Day 19 - Thursday, January 31 - Campeche, Campeche (Milepost 1271)

(Shari) A glorious day of nothing on the schedule and we spend it, as does everyone else, taking care of errands. Even those of us on a vacation have to do the wash, clean, vacuum, wash vehicles, etc. However we have the advantage of a neat location with neat facilities. In late afternoon, I meet a group enjoying the Olympic size pool by the sea. Bob has his fly rod out and even catches a few fish off the shore. Monika, Jack, Lee and Bert are brave enough to jump off the high dive into the cool water. Steve watches in the shade of the palapa as Cecile does a lap or two. Later we join Don and Jean, who drive us to downtown Campeche. We have a tasty dinner before viewing the Town Square and promenade along the sea. Unlike other cities we have seen thus far, Campeche has obvious wealth. Many mansions border the sea as we drive into town and the clean streets are lined with neat closely spaced buildings reminiscent of New Orleans. This place is one I would like to revisit, spending a few extra days to browse.

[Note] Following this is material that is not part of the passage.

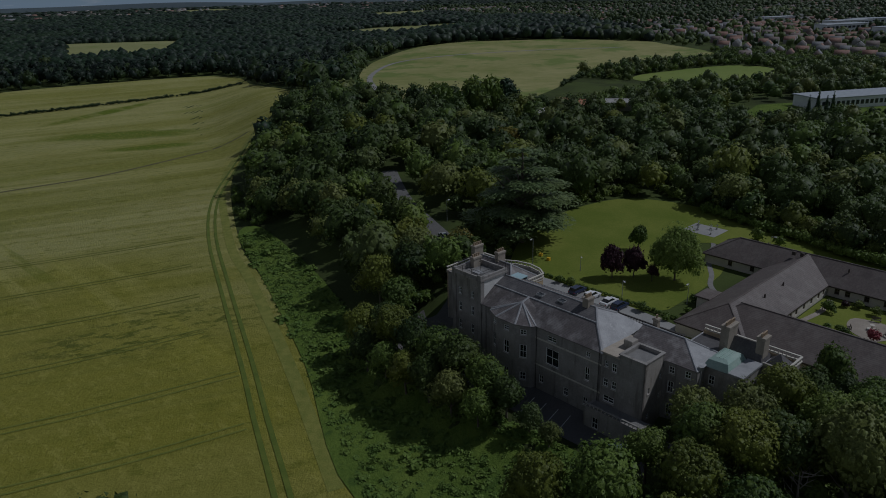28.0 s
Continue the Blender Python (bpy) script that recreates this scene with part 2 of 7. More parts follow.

(Bert) After many days of dry camping (RV lingo for the absence of electricity, water, dump, etc.) today is a refreshing and well-appreciated change. With 30-amp power we can run our air conditioner, washing machine, computer printers, microwave and everything else that makes life easy. I catch up on data entry of our bird sightings. As of today we are at 214 species, plus 4 additional subspecies. With each day s travel we reach new habitat and enter the range of new species. Tropical Mockingbird now replaces the familiar Northern Mockingbird, present at the start of our trip. We begin seeing Mangrove Swallows and Ridgway's Rough-winged Swallows. But mostly, at this pleasant campground, we take advantage of the facilities, swimming in the large pool, watching the Gulf, washing our rigs, getting e-mail and reading books. In the early evening Don drives Jean, Shari and me into Campeche and we dine at an open-air restaurant facing the palm tree lined boulevard along the seafront. Later in the cool of the night we stroll around the city square, shops still open, lights highlighting the tall cathedral, people mingling with friends, streets polished bricks.